Average Days of Burn

Average Days of Burn is defined as the average number of days remaining until coal stocks reach zero if no further deliveries of coal are made. These data have been calculated using only the population of coal plants present in the monthly Form EIA-923. This includes 1) coal plants that have generators with a primary fuel of bituminous coal (including anthracite) or subbituminous, and 2) are in the Electric Power Sector (as defined in the above "Sector definitions"). Excluded are plants with a primary fuel of lignite or waste coal, mine mouth plants, and out-of-service plants. Coal storage terminals and the related plants that they serve are aggregated into one entity for the calculation of Average Days of Burn, as are plants that share stockpiles.

Average Days of Burn is computed as follows: End of month stocks for the current (data) month, divided by the average burn per day. Average Burn per Day is the average of the three previous years' consumption as reported on the Form EIA-923.

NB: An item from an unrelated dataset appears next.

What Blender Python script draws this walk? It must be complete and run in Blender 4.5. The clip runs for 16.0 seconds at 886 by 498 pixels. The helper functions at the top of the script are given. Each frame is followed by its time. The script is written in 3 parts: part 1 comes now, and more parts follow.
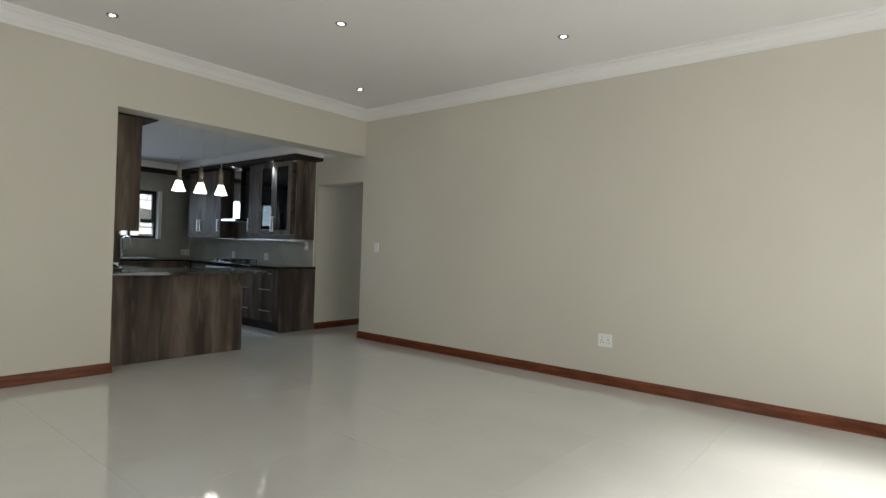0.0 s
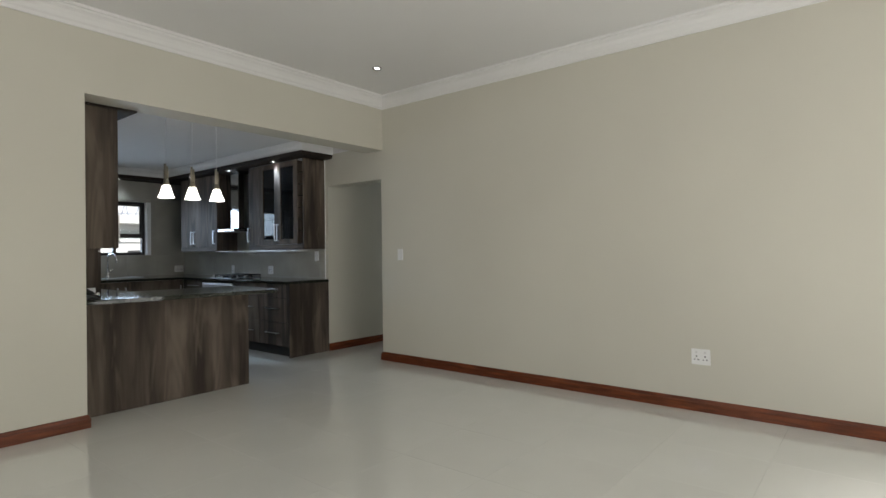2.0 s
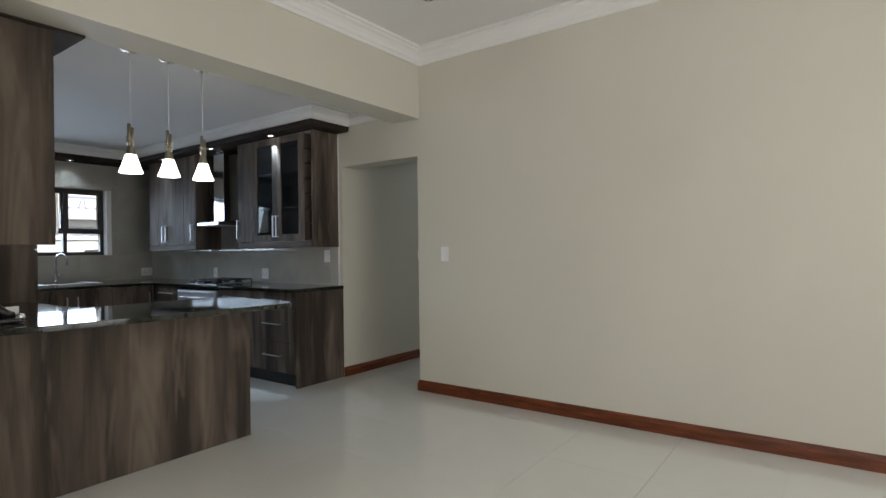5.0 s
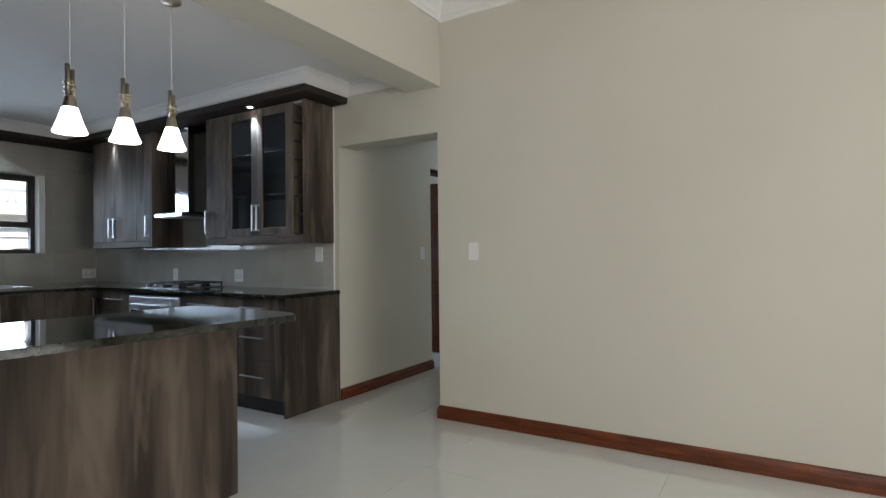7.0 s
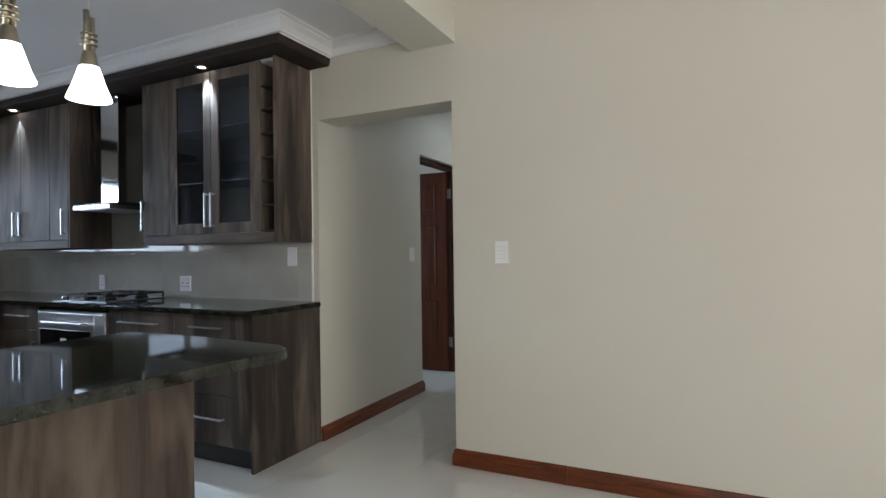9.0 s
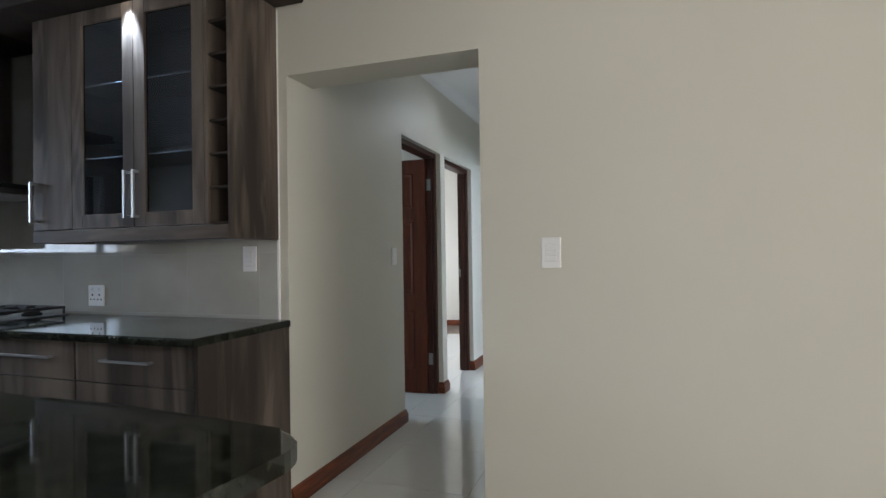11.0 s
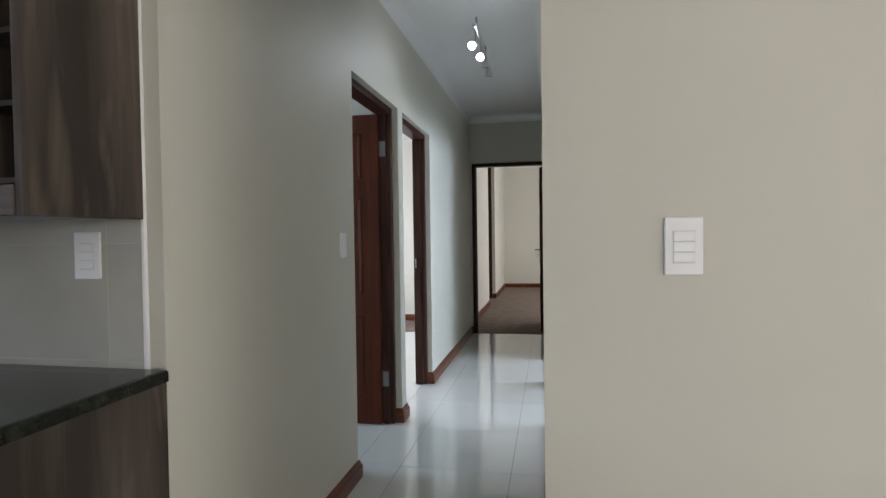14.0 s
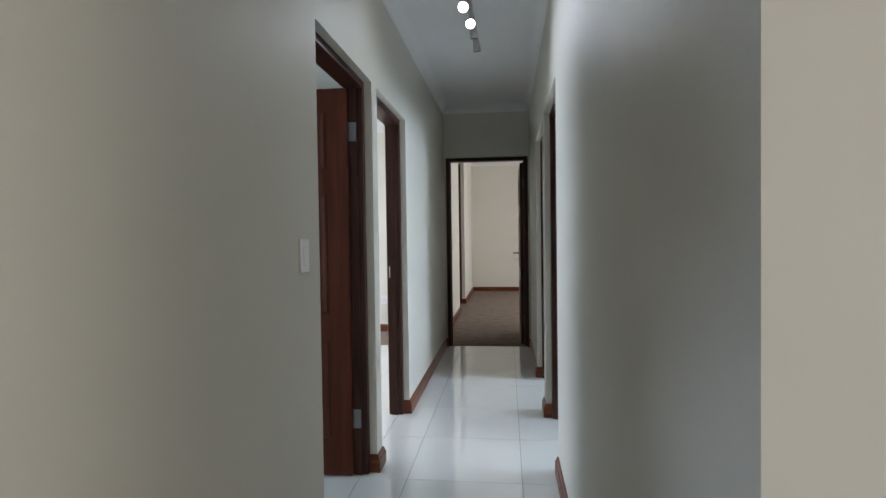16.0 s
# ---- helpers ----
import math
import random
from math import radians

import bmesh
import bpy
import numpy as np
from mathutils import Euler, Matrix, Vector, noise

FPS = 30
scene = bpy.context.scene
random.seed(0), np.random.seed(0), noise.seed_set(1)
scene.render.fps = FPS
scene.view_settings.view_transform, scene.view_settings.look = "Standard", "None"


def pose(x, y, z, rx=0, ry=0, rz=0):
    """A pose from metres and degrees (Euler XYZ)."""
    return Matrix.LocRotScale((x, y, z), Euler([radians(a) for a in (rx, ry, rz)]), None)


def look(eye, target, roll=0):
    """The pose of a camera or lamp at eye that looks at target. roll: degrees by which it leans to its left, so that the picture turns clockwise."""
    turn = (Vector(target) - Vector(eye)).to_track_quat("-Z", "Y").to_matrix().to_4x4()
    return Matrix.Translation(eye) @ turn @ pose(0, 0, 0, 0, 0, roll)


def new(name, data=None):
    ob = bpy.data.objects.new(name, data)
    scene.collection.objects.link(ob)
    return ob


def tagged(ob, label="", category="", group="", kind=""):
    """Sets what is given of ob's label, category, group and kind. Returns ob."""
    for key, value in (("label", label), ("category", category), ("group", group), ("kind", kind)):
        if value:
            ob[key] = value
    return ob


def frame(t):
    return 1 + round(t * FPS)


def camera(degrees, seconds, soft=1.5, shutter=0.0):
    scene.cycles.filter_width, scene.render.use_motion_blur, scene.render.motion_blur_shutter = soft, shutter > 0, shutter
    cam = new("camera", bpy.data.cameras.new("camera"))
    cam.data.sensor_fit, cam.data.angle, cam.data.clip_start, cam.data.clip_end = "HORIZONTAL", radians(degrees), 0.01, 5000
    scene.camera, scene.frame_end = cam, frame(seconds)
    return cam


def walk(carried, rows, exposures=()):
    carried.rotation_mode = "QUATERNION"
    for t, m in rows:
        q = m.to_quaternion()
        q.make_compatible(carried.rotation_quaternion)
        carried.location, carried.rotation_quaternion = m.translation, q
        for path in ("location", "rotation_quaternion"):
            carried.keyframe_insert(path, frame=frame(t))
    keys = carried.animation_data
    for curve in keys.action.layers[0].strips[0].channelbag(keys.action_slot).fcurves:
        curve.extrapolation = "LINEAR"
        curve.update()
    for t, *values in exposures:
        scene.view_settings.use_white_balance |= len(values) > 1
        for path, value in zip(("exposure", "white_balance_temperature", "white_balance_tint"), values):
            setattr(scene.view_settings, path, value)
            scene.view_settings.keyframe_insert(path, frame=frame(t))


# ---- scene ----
cam = camera(78.4, 16.0)
PATH = [
    (0, (0.724, 1.387, 1.224), (-0.544, 2.934, 1.226), 1.9),
    (0.5, (0.45, 1.523, 1.247), (-0.81, 3.077, 1.249), 1.3),
    (1, (0.231, 1.636, 1.25), (-1.025, 3.192, 1.251), -0.7),
    (1.5, (0.014, 1.767, 1.24), (-1.244, 3.321, 1.247), -0.8),
    (2, (-0.234, 1.871, 1.246), (-1.491, 3.427, 1.256), -0.7),
    (2.5, (-0.466, 1.965, 1.248), (-1.718, 3.524, 1.253), -0.7),
    (3, (-0.72, 2.079, 1.251), (-1.96, 3.648, 1.257), -0.7),
    (3.5, (-0.956, 2.192, 1.24), (-2.19, 3.766, 1.246), -0.7),
    (4, (-1.231, 2.316, 1.253), (-2.452, 3.9, 1.257), -0.7),
    (6.5, (-2.389, 2.829, 1.224), (-3.47, 4.511, 1.236), -0.7),
    (7, (-2.648, 2.948, 1.211), (-3.69, 4.655, 1.225), -0.6),
    (7.5, (-2.856, 3.061, 1.193), (-3.848, 4.798, 1.22), -0.8),
    (8, (-3.051, 3.207, 1.205), (-4.004, 4.965, 1.23), -0.8),
    (8.5, (-3.246, 3.354, 1.205), (-4.159, 5.133, 1.224), -0.8),
    (9, (-3.443, 3.494, 1.219), (-4.316, 5.293, 1.234), -0.8),
    (11.5, (-4.275, 4.243, 1.221), (-4.874, 6.151, 1.238), -0.7),
    (12, (-4.374, 4.396, 1.228), (-4.925, 6.319, 1.244), -0.6),
    (12.5, (-4.494, 4.561, 1.229), (-4.994, 6.497, 1.248), -1.0),
    (13, (-4.598, 4.731, 1.238), (-5.05, 6.68, 1.24), -0.9),
    (13.5, (-4.681, 4.923, 1.24), (-5.094, 6.879, 1.221), -0.8),
    (14, (-4.742, 5.097, 1.247), (-5.127, 7.059, 1.2), -0.8),
    (14.5, (-4.82, 5.267, 1.256), (-5.172, 7.235, 1.207), -0.8),
    (15, (-4.887, 5.408, 1.262), (-5.197, 7.384, 1.213), -0.8),
    (15.5, (-4.954, 5.582, 1.255), (-5.221, 7.563, 1.209), -0.9),
    (16, (-5.016, 5.747, 1.272), (-5.25, 7.733, 1.224), -0.8),
]
walk(cam, [(t, look(eye, target, roll)) for t, eye, target, roll in PATH], [(0, 0.24, 6550, 10), (2, 0.4, 6550, 10.5), (4, 0.57, 6550, 12), (6.5, 0.75, 6500, 12.5), (9.0, 1.02, 6450, 13.5), (11.5, 1.0, 6440, 14), (14, 1.18, 6440, 14.5), (16, 1.14, 6440, 15)])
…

These data are displayed by coal rank and by zone. Each zone has been formed by combining the following Census Divisions:

  • Northeast — New England, Middle Atlantic
  • South — South Atlantic, East South Central
  • Midwest — West North Central, East North Central
  • West — Mountain, West South Central, Pacific Contiguous

Coal Stocks vs. Days of Burn Stocks

The coal stocks data presented at the top of the Fossil Fuel Stocks section (“Coal Stocks”) will differ from the coal stocks presented in the Days of Burn section (“DOB Stocks”) at the bottom of the Fossil Fuel Stocks section. This occurs because Coal Stocks include the entire population of coal plants that report on both the annual and monthly Form EIA-923. The DOB Stocks only include coal plants that report on the monthly Form EIA-923 and have a primary fuel of bituminous (including anthracite) or subbituminous as reported on the Form EIA-860.